"There's something about having the time off and having it be August instead of July -- you feel like the summer is over," said Denis O'Hare, who plays Ernst Ludwig in the Broadway revival of Cabaret, which reopens Aug. 20. "There's the first chill in the air today. It feels like we're all a little older, a little wiser."
A month older, to be precise. That's how long its been since a Times Square construction accident closed the Roundabout Theatre Company's hit production, handing O'Hare and his fellow cast members impromptu vacations. After 35 canceled shows and $1.5 million in lost revenue, Cabaret's cast and crew ventured back into the Kit Kat Klub for rehearsals Aug. 18.
Walking Aug. 19 down the newly reopened block of W. 43rd street between Sixth and Seventh avenues, where the Kit Kat Klub is located, the only hint that anything had happened on this street is a security officer, who waived people off the sidewalk lining the now-repaired Conde Nast tower. Inside the adjacent Kit Kat, the theatre looked just as it did before the accident, the small red lamps on the black cocktail tables lending the space a congenial glow. Associate Director Jennifer Uphoff Gray said that, aside from some water damage on the mezzanine level and some heavy-duty dusting, there was little to do in getting the space back in shape.
"It feels like we never left," said cast member Fred Rose.
"Within ten minutes of being here," echoed O'Hare, "everyone went `Oh my God, we never left.' " Both Rose and O'Hare do double duty as part of the Kit Kat Orchestra -- Rose on cello and O'Hare on clarinet. They'd just completed a rehearsal with the band, setting sound levels for new stars Jennifer Jason Leigh and Blair Brown, who are taking over the roles of Sally Bowles and Fraulein Schneider, respectively. "My fingers are extremely sore today," said Rose, "because I haven't played in a month and the cello strings really do a number on you when your callouses go away." O'Hare, too, admitted to neglecting his instrument. With the show resuming performances Aug. 20, O'Hare must make other sacrifices as well. "I have to shave now, which is a bummer," he said.
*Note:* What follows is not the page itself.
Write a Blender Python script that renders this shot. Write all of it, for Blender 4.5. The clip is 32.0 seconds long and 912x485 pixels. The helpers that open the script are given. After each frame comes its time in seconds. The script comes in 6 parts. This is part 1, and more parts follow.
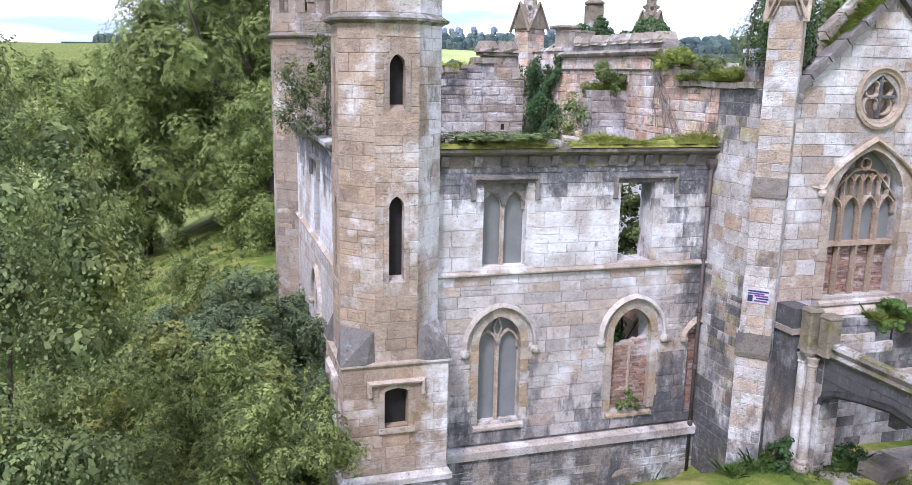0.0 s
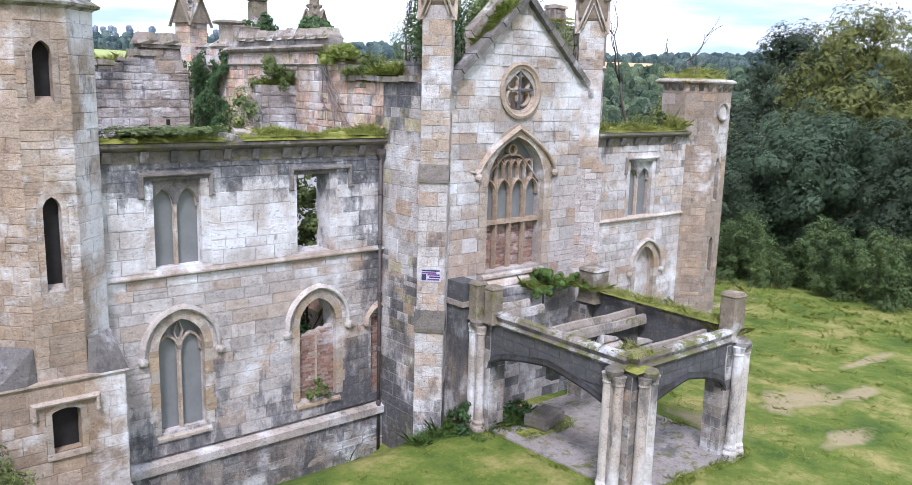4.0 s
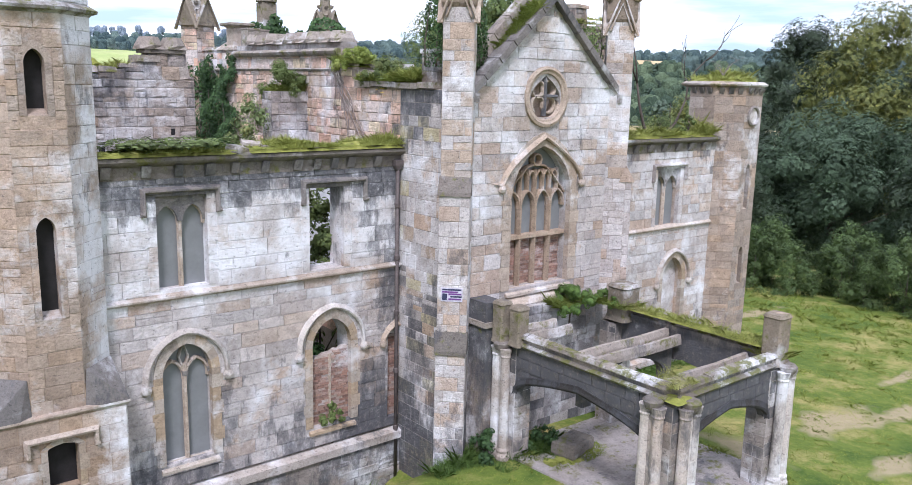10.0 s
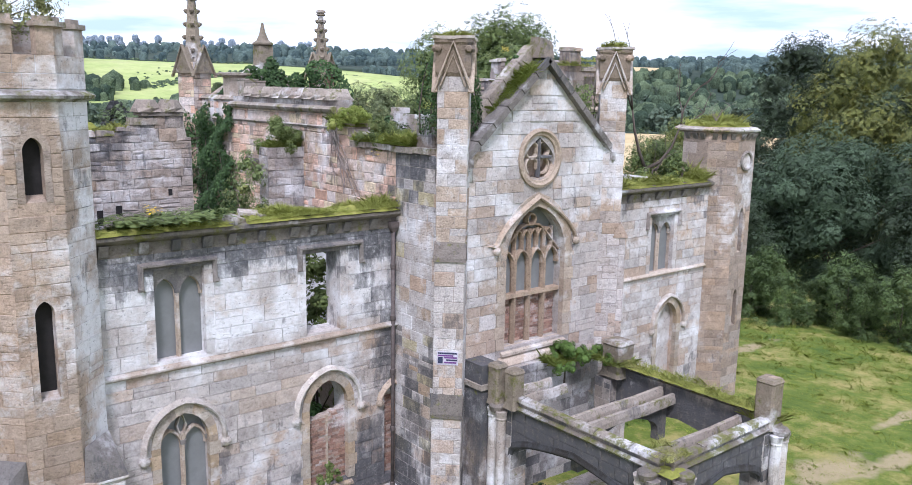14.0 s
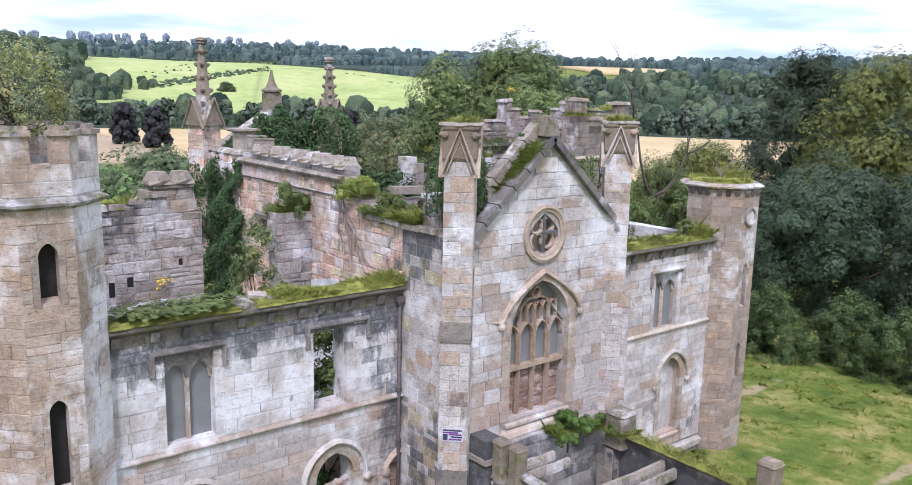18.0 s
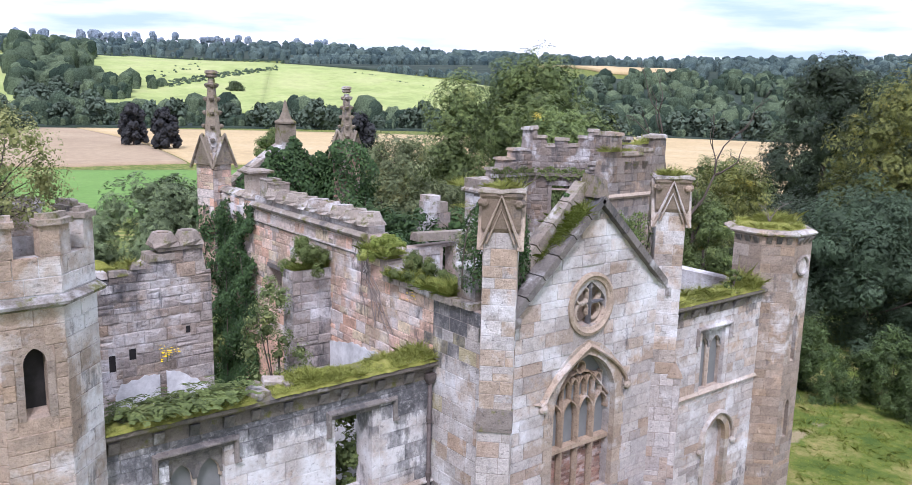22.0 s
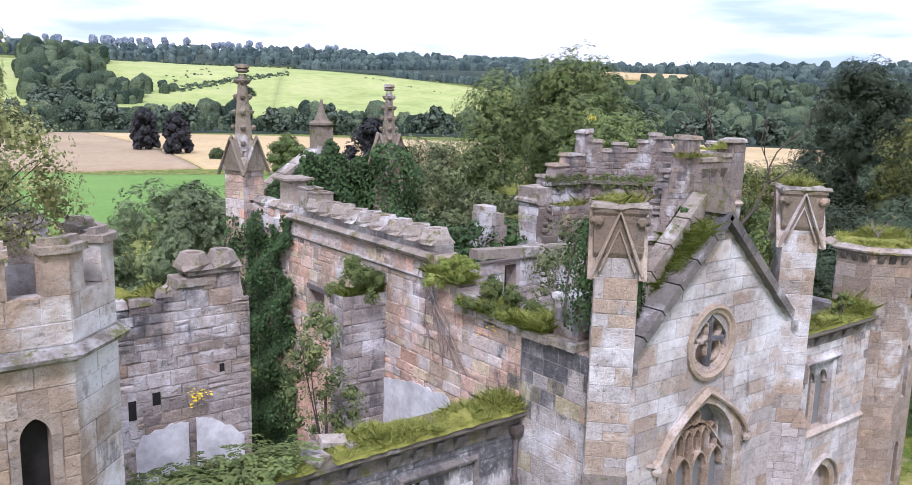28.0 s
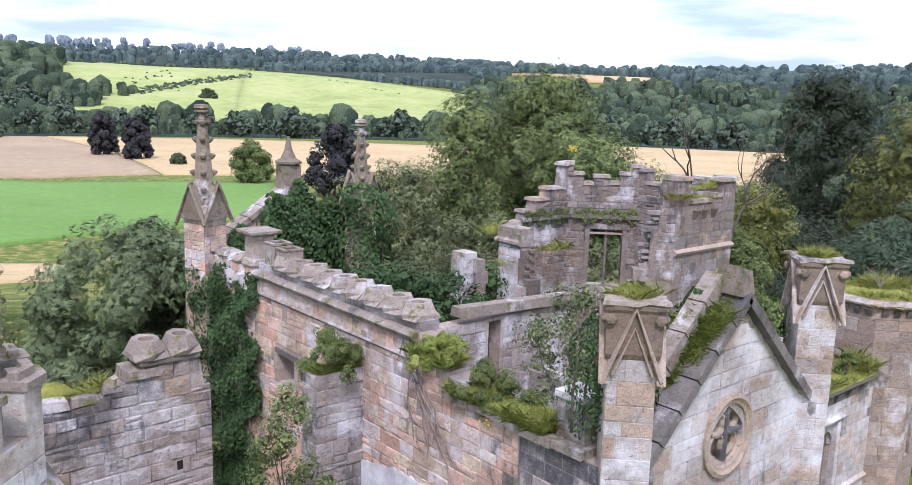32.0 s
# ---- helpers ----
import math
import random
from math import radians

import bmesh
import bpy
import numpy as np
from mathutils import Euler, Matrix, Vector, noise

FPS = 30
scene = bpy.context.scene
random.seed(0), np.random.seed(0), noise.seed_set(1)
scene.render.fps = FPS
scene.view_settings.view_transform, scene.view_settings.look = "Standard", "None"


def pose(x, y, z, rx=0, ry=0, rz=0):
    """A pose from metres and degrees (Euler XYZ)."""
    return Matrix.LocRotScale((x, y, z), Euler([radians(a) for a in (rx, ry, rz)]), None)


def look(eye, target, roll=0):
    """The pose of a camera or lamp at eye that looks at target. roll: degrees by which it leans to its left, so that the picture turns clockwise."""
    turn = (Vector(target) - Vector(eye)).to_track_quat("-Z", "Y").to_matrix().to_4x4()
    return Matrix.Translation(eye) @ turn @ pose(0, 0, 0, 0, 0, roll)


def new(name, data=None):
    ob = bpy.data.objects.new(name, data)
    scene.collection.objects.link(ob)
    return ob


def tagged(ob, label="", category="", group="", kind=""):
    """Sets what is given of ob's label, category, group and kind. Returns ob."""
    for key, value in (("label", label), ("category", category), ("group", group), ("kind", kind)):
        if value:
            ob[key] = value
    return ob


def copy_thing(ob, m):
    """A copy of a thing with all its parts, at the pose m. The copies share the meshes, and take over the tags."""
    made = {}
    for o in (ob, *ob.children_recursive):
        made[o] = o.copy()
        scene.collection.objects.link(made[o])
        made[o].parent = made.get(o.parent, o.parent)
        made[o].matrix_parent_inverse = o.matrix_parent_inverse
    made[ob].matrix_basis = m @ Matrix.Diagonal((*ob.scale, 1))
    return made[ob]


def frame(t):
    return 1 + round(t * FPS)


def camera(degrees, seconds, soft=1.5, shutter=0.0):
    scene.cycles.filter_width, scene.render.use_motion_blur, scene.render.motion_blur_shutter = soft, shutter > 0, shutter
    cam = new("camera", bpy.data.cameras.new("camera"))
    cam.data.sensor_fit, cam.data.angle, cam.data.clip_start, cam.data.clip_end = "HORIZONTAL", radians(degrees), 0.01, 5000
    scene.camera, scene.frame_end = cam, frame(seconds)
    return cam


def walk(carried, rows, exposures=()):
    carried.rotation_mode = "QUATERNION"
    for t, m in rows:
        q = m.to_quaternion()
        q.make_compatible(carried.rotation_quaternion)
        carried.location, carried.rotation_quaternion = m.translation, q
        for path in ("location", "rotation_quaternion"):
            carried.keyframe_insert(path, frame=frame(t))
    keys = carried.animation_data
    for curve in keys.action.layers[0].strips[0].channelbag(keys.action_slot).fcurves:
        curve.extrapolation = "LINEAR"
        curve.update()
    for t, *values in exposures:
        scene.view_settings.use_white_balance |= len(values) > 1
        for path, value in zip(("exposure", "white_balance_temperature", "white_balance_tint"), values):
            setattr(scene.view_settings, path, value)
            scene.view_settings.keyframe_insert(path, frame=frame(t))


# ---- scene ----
cam = camera(58.1, 32.0, soft=0.2)
PATH = [
    (0, (-7.059, -20.492, 8.864), (-6.472, -18.623, 8.460), 1.2),
    (0.5, (-7.062, -20.543, 8.842), (-6.432, -18.687, 8.441), 1.4),
    (1, (-7.085, -20.556, 8.863), (-6.278, -18.771, 8.463), 1.5),
    (1.5, (-7.097, -20.602, 8.849), (-6.126, -18.899, 8.458), 1.8),
    (2, (-7.115, -20.651, 8.801), (-5.977, -19.052, 8.419), 1.9),
    (2.5, (-7.184, -20.673, 8.730), (-5.928, -19.164, 8.349), 2.0),
    (3, (-7.172, -20.660, 8.658), (-5.913, -19.154, 8.277), 1.9),
    (3.5, (-7.145, -20.713, 8.580), (-5.887, -19.205, 8.203), 1.7),
    (5.5, (-7.168, -20.792, 8.596), (-5.908, -19.285, 8.217), 1.4),
    (6, (-7.155, -20.808, 8.639), (-5.896, -19.301, 8.259), 1.4),
    (6.5, (-7.179, -20.779, 8.652), (-5.922, -19.272, 8.269), 1.3),
    (7, (-7.244, -20.662, 8.706), (-5.990, -19.152, 8.321), 1.5),
    (7.5, (-7.224, -20.499, 8.716), (-5.965, -18.992, 8.333), 1.4),
    (8, (-7.099, -20.359, 8.733), (-5.828, -18.863, 8.349), 1.4),
    (8.5, (-6.893, -20.132, 8.750), (-5.632, -18.629, 8.363), 1.4),
    (9, (-6.692, -19.847, 8.742), (-5.442, -18.334, 8.355), 1.4),
    (9.5, (-6.558, -19.547, 8.761), (-5.303, -18.039, 8.376), 1.6),
    (10, (-6.475, -19.328, 8.793), (-5.233, -17.807, 8.411), 1.3),
    (10.5, (-6.472, -19.230, 8.899), (-5.229, -17.708, 8.524), 1.3),
    (11, (-6.481, -19.187, 9.201), (-5.243, -17.661, 8.832), 1.0),
    (11.5, (-6.479, -19.200, 9.563), (-5.235, -17.677, 9.197), 1.0),
    (12, (-6.477, -19.251, 9.835), (-5.243, -17.721, 9.468), 0.9),
    (12.5, (-6.459, -19.256, 10.043), (-5.222, -17.727, 9.678), 0.9),
    (13, (-6.443, -19.227, 10.170), (-5.208, -17.698, 9.804), 0.9),
    (13.5, (-6.421, -19.263, 10.291), (-5.181, -17.736, 9.926), 1.0),
    (14, (-6.383, -19.291, 10.366), (-5.136, -17.771, 10.000), 1.0),
    (14.5, (-6.402, -19.260, 10.454), (-5.170, -17.727, 10.090), 1.1),
    (16.5, (-6.498, -19.279, 11.482), (-5.264, -17.748, 11.119), 1.0),
    (17, (-6.486, -19.341, 11.905), (-5.252, -17.809, 11.543), 1.0),
    (17.5, (-6.488, -19.318, 12.270), (-5.255, -17.786, 11.905), 1.0),
    (18, (-6.367, -19.207, 12.597), (-5.131, -17.678, 12.228), 1.3),
    (18.5, (-6.189, -18.979, 12.940), (-4.953, -17.451, 12.569), 1.2),
    (19, (-6.023, -18.671, 13.313), (-4.783, -17.147, 12.940), 1.5),
    (19.5, (-5.872, -18.305, 13.659), (-4.645, -16.770, 13.286), 1.4),
    (20, (-5.782, -17.946, 13.897), (-4.555, -16.412, 13.524), 1.6),
    (20.5, (-5.707, -17.610, 14.011), (-4.474, -16.080, 13.639), 1.7),
    (21, (-5.588, -17.273, 14.049), (-4.359, -15.740, 13.677), 1.6),
    (21.5, (-5.448, -16.974, 14.062), (-4.216, -15.442, 13.693), 1.5),
    (22, (-5.321, -16.620, 14.024), (-4.100, -15.080, 13.651), 1.4),
    (22.5, (-5.231, -16.282, 13.982), (-4.006, -14.744, 13.614), 1.5),
    (23, (-5.154, -15.901, 13.903), (-3.924, -14.367, 13.537), 1.6),
    (23.5, (-5.105, -15.561, 13.796), (-3.887, -14.018, 13.427), 1.6),
    (24, (-5.060, -15.231, 13.730), (-3.846, -13.684, 13.363), 1.5),
    (24.5, (-4.997, -14.877, 13.689), (-3.775, -13.337, 13.323), 1.6),
    (25, (-4.953, -14.544, 13.657), (-3.729, -13.004, 13.294), 1.5),
    (25.5, (-4.881, -14.218, 13.653), (-3.662, -12.674, 13.293), 1.5),
    (27.5, (-4.548, -12.889, 13.703), (-3.327, -11.346, 13.344), 1.7),
    (28, (-4.405, -12.541, 13.672), (-3.201, -10.986, 13.312), 1.5),
    (28.5, (-4.285, -12.187, 13.723), (-3.066, -10.642, 13.367), 1.6),
    (29, (-4.280, -11.843, 14.049), (-3.066, -10.294, 13.694), 1.7),
    (29.5, (-4.318, -11.690, 14.314), (-3.105, -10.139, 13.967), 1.8),
    (30, (-4.015, -11.482, 14.566), (-2.805, -9.929, 14.216), 1.1),
    (30.5, (-3.832, -11.340, 14.706), (-2.619, -9.790, 14.352), 1.1),
    (31, (-3.692, -11.198, 14.703), (-2.486, -9.643, 14.345), 1.2),
    (31.5, (-3.618, -10.849, 14.793), (-2.399, -9.304, 14.437), 1.4),
    (32, (-3.450, -10.501, 14.926), (-2.179, -8.998, 14.572), 1.6),
]
walk(cam, [(t, look(eye, target, roll)) for t, eye, target, roll in PATH], [(0, 0.42, 5650, 23), (4, 0.34, 5680, 19), (13, 0.29, 5680, 19.5), (19, 0.2, 5700, 22.5), (32, 0.18, 5750, 25.5)])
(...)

The first few days of Cabaret's eclipse were rather anxiety ridden, admitted O'Hare. "The terrible thing was not knowing from day to day, and being on tenterhooks." But soon, he took advantage of the time off. He caught up on his movies and plays and took in several museum shows. He also spent time polishing a screenplay. Rose flew back to his home state of Colorado. "I got up in the mountains and back to my roots and let Cabaret go," he said.
Cabaret director "Sam [Mendes] made a good point," explained O'Hare. "He said `Use this time. People never get this opportunity to go away and stop thinking about their show, to totally clean out, and come back to it fresh.' "
Neither Rose nor O'Hare have any worries about getting the show back on its feet. They've been rehearsing with Leigh and Brown over the past month. And Leigh, though she never rehearsed in the Kit Kat Klub until Tuesday, looked remarkably calm as she stretched on stage.
As far as getting to work every day is concerned, O'Hare said he doesn't believe lightning -- in the form of another tragedy -- will strike twice on 43rd Street. And Rose rarely worries about the chance of another accident. "Only when I look up," he said.